The Carolina Hurricanes know what it feels like to win a Stanley Cup championship. Evidently, they miss that feeling and continue to do everything possible to get back to the promised land. This offseason is clear evidence of that fact.
Carolina won the Cup in 2006, but have not been back since. In fact, they have only qualified for the playoffs once since winning it all. But the Hurricanes are rethinking how they run the franchise, and the team has demonstrated a new found dedication to winning after going out and spending some money on some talent this summer, most notably by trading for Jordan Staal and signing Alexander Semin.
Now, they have locked up one of their own for the foreseeable future.

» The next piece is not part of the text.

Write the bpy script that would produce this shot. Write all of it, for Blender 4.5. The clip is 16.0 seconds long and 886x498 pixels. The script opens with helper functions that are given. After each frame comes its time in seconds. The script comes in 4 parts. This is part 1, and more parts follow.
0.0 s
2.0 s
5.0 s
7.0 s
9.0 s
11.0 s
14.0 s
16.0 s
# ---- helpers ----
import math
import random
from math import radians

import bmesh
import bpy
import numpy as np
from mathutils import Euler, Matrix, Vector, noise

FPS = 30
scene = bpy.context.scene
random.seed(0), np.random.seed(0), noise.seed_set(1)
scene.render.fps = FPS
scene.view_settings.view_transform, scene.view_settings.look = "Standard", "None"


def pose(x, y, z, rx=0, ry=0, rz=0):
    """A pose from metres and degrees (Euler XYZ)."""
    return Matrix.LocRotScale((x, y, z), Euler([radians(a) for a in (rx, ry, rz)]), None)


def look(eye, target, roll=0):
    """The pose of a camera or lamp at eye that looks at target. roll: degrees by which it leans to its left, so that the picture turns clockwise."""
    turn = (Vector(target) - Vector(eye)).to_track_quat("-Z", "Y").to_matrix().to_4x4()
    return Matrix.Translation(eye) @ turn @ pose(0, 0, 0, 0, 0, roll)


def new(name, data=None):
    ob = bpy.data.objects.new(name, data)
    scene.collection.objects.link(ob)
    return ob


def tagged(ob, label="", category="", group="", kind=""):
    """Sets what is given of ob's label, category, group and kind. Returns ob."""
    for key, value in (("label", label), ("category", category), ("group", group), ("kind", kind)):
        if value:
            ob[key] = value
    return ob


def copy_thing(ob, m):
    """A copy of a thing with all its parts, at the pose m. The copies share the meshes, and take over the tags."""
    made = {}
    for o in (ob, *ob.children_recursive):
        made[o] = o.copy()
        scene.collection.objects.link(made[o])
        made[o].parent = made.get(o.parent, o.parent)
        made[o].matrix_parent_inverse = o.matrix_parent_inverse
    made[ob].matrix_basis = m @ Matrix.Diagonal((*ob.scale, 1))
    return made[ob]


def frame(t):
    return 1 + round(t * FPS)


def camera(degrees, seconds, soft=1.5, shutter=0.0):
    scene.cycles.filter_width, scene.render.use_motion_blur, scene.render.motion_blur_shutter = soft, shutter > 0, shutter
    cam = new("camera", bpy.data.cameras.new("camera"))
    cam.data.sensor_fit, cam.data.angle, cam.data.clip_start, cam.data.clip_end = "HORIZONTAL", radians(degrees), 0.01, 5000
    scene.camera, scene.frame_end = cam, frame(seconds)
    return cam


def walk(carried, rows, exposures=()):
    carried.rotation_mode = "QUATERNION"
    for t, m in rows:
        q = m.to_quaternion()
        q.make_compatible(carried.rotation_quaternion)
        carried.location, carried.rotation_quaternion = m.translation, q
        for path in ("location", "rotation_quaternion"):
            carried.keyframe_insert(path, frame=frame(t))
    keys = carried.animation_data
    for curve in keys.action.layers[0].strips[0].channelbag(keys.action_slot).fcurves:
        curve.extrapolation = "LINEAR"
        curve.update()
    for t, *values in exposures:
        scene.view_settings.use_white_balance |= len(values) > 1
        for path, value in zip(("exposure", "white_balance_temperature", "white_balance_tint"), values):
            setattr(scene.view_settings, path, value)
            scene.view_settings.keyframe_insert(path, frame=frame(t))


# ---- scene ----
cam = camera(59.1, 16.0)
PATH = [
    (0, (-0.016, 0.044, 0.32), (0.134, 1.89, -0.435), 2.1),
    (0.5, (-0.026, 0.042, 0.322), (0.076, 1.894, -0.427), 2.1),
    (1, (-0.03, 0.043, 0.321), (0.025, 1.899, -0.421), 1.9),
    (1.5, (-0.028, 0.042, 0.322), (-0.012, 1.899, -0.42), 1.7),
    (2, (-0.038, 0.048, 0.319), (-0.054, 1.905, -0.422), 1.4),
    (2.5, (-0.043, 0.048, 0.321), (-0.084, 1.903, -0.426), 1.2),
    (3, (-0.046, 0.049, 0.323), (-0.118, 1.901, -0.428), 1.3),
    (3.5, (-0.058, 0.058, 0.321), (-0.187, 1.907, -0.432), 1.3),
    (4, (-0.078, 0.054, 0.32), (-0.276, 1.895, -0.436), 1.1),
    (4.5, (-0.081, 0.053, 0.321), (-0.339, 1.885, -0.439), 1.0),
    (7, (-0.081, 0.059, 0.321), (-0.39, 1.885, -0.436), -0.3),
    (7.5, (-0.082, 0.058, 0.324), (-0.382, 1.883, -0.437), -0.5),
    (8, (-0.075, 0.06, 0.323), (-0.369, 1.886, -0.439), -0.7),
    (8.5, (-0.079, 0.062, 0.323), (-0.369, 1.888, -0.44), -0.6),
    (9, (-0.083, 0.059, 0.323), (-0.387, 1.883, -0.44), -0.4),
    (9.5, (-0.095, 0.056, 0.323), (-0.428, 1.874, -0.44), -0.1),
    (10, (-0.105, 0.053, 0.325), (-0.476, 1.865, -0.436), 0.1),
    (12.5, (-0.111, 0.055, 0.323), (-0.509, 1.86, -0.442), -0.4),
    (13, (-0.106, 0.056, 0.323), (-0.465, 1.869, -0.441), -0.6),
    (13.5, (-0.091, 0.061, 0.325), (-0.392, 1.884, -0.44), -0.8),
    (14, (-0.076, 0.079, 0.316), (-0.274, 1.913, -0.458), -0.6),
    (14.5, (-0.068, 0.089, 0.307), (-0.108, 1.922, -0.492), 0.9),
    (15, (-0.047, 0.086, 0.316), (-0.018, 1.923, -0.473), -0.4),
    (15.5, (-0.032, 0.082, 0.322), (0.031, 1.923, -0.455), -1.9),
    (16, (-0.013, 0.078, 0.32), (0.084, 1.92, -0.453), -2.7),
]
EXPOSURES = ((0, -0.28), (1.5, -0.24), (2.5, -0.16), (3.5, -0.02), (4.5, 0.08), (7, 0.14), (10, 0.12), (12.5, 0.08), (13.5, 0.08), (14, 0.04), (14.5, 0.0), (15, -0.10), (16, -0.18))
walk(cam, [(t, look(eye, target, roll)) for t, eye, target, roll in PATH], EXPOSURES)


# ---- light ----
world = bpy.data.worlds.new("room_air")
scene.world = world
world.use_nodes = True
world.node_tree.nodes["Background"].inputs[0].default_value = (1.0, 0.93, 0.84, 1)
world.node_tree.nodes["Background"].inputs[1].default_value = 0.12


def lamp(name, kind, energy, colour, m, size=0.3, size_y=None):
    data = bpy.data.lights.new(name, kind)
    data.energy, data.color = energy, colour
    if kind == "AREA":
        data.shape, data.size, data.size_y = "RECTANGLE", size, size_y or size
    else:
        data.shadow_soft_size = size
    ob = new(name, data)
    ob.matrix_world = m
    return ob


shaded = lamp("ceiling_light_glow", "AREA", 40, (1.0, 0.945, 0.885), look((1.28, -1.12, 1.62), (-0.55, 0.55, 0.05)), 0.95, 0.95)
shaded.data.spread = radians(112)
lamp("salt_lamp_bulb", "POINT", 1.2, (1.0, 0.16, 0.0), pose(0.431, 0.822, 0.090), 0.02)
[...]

Carolina signed Jeff Skinner to a six year contract extension worth roughly $34 million. He was in the final year of his entry level contract with the Hurricanes, but the 20-year-old has apparently proven enough to warrant a long term deal. In his rookie season in Carolina, Skinner played in all 82 games and tallied 31 goals and 32 assists. In an injury shortened season last year, due to a concussion Skinner suffered, the ‘Canes’ center put up 20 goals and 24 points in just 64 games.

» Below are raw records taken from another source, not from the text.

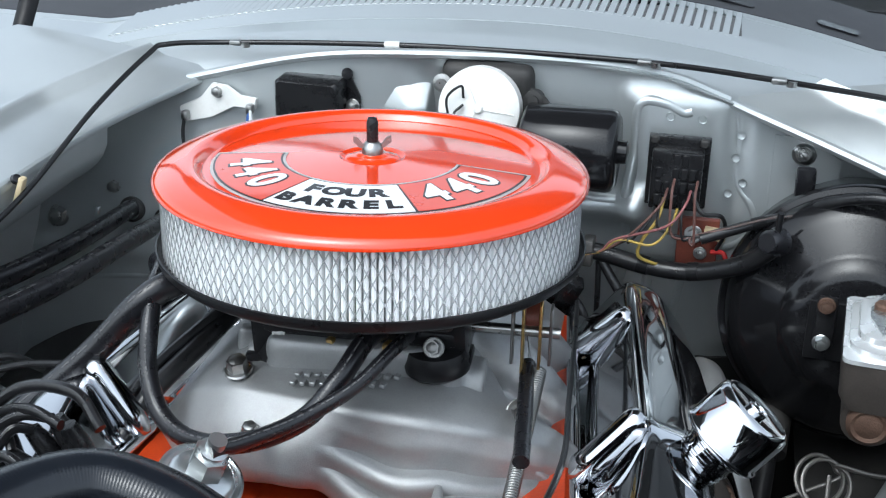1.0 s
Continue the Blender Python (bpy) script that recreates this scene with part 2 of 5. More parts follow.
def tube(pts, r, n=12, per=8, bm=None, cap=True, smooth=True):
    """A round tube through points; r is a number or one per given point. UV: u round, v metres along."""
    bm = bm or bmesh.new()
    uvl = bm.loops.layers.uv.verify()
    path = spline(pts, per) if smooth else [Vector(q) for q in pts]
    rs = [r] * len(path) if not isinstance(r, (list, tuple)) else [
        float(np.interp(i / (len(path) - 1), np.linspace(0, 1, len(r)), r)) for i in range(len(path))]
    rings, dist, prev, d = [], [], None, 0.0
    for i, p in enumerate(path):
        tan = (path[min(i + 1, len(path) - 1)] - path[max(i - 1, 0)]).normalized()
        if prev is None:
            prev = tan.orthogonal().normalized()
        prev = (prev - tan * prev.dot(tan)).normalized()
        side = tan.cross(prev)
        rings.append([bm.verts.new(p + rs[i] * (math.cos(a) * prev + math.sin(a) * side)) for a in (2 * math.pi * k / n for k in range(n))])
        if i:
            d += (p - path[i - 1]).length
        dist.append(d)
    for i in range(len(rings) - 1):
        for k in range(n):
            f = bm.faces.new((rings[i][k], rings[i][(k + 1) % n], rings[i + 1][(k + 1) % n], rings[i + 1][k]))
            for lp, (u, v) in zip(f.loops, ((k, dist[i]), (k + 1, dist[i]), (k + 1, dist[i + 1]), (k, dist[i + 1]))):
                lp[uvl].uv = (u / n, v)
    if cap:
        bm.faces.new(rings[0][::-1])
        bm.faces.new(rings[-1])
    return bm


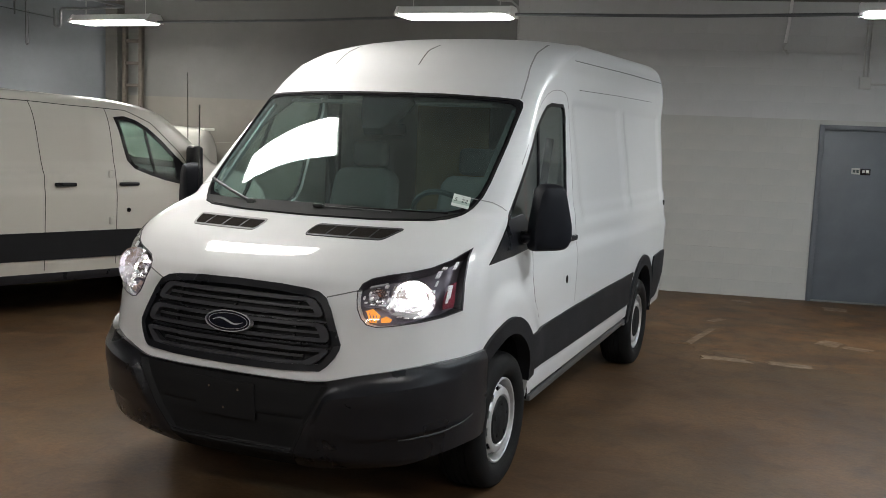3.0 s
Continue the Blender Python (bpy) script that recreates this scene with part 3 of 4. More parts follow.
# ceiling lamps; beyond the first four they are unseen fill, placed by guess
LAMPS = [(-5.64, 5.46, 0), (-1.17, 5.25, 4), (3.08, 5.45, 4), (-1.40, 1.235, 3), (3.15, 1.3, 3), (-5.7, 1.3, 3),
         (-1.3, -2.8, 3), (3.2, -2.8, 3), (-1.2, -6.0, 3), (3.4, -6.0, 3), (7.4, 5.6, 4), (7.5, 1.5, 3), (7.6, -2.6, 3)]
LAMP_Z = 3.005


def led_lamp(led):
    lamp = thing("ceiling_lamp", "white linear LED lamp, lit, hung from the ceiling in a partly guessed layout", "lamp", group="ceiling lamps")
    L2 = 0.585
    b = bmesh.new()
    prof = [(-0.128, 0.0), (-0.128, 0.020), (-0.07, 0.092), (0.07, 0.092), (0.128, 0.020), (0.128, 0.0)]
    A = [b.verts.new((-L2, y, z)) for y, z in prof]
    B = [b.verts.new((L2, y, z)) for y, z in prof]
    for i in range(6):
        b.faces.new((A[i], A[(i + 1) % 6], B[(i + 1) % 6], B[i]))
    b.faces.new(A)
    b.faces.new(B[::-1])
    bmesh.ops.recalc_face_normals(b, faces=b.faces[:])
    part("housing", b, LAMPWHITE, lamp, smooth=0)
    for k in range(7):
        y = -0.123 + k * 0.041
        b = lathe([(-L2 + 0.02, 0.0), (-L2 + 0.035, 0.010), (-L2 + 0.075, 0.0215), (L2 - 0.075, 0.0215), (L2 - 0.035, 0.010), (L2 - 0.02, 0.0)], "x", 10, at=(0, y, -0.004))
        for v in b.verts:
            v.co.z = -0.004 + (v.co.z + 0.004) * (0.3 if 0 < k < 6 else 0.62)
        part("led_strip", b, led, lamp, "bright LED strip")
    for sx in (-L2, L2):
        b = bmesh.new()
        A = [b.verts.new((sx - 0.012, y * 1.18, z * 1.06 - 0.004)) for y, z in prof]
        B = [b.verts.new((sx + 0.012, y * 1.18, z * 1.06 - 0.004)) for y, z in prof]
        for i in range(6):
            b.faces.new((A[i], A[(i + 1) % 6], B[(i + 1) % 6], B[i]))
        b.faces.new(A)
        b.faces.new(B[::-1])
        bmesh.ops.recalc_face_normals(b, faces=b.faces[:])
        part("end_cap", b, LAMPWHITE, lamp, "white end cap", smooth=0)
    for sx in (-0.45, 0.45):
        part("hanger", tube([(sx, 0, 0.07), (sx, 0, CEIL_Z - LAMP_Z)], 0.005, n=6), CONDUIT, lamp)
    return lamp


made = {}
for lx, ly, turn in LAMPS:
    m = pose(lx, ly, LAMP_Z, 0, 0, turn)
    led = LED_FILL_COOL if lx > 5 else (LED_FILL_WARM if ly < 0 else (LED_DAY if lx > 2 else LED))
    if led.name in made:
        copy_thing(made[led.name], m)
    else:
        made[led.name] = led_lamp(led)
        made[led.name].matrix_basis = m
cable = thing("lamp_cable", "dark cable running along the row of lamps", "cable")
part("cable", tube([(-5.1, 5.50, 3.015), (-3.2, 5.42, 3.005), (-0.6, 5.32, 3.03), (1.2, 5.40, 3.005), (2.5, 5.42, 3.01), (6.5, 5.55, 3.02)], 0.015), PIPE, cable)
cable = thing("lamp_cable", "dark upper cable running along the row of lamps", "cable")
part("cable", tube([(-4.6, 5.62, 3.27), (-3.2, 5.55, 3.25), (-0.4, 5.46, 3.235), (1.4, 5.50, 3.25), (3.0, 5.52, 3.24), (6.5, 5.65, 3.25)], 0.012), PIPE, cable)

# pipes under the ceiling, over the far van
p1 = thing("ceiling_pipe", "dark grey pipe with elbows under the ceiling", "pipe")
part("pipe", tube([(-5.60, 2.6, 3.22), (-5.71, 4.3, 3.22), (-5.745, 4.93, 3.22), (-5.70, 5.0, 3.22), (-4.5, 5.03, 3.22), (-3.2, 5.07, 3.22), (2.5, 5.2, 3.22)], 0.027, n=10), PIPE, p1)
part("pipe", tube([(-5.56, 5.02, 3.21), (-5.12, 5.0, 3.125), (-5.10, 5.0, 3.12), (-5.73, 5.03, 3.115), (-6.03, 5.02, 3.118), (-6.06, 5.02, 3.09), (-6.06, 5.02, 2.93), (-6.075, 5.02, 2.912), (-6.11, 5.0, 2.912), (-6.125, 5.0, 2.93), (-6.125, 5.0, 3.12)], 0.015, n=10), PIPE, p1)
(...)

You have to love the way that Carolina is making a push to become one of the top teams in the Eastern Conference, but you also have to dig how news breaks in the sports world today. Skinner’s extension was first made public via Twitter, by Hurricanes’ general manager, Jim Rutherford.
“It looks like we are going to be able to get Jeff Skinner tied up for a number of years,” tweeted Rutherford. “Exciting news for our franchise.”
This is good news for the Hurricanes and Skinner, who was the No. 7 overall pick in the 2010 NHL Draft, and it also is very good news for some of the other members of the 2010 class that produced the Calder Cup Trophy winner in Skinner. That should translate into a very nice payday for the likes of Tyler Seguin of the Boston Bruins and Taylor Hall of the Edmonton Oilers.
What I have a difficult time comprehending is that the NHL owners continue to say they have money problems in regards to a possible lockout on the horizon. You certainly would never know it judging by the large sums of money given out to free agents this offseason.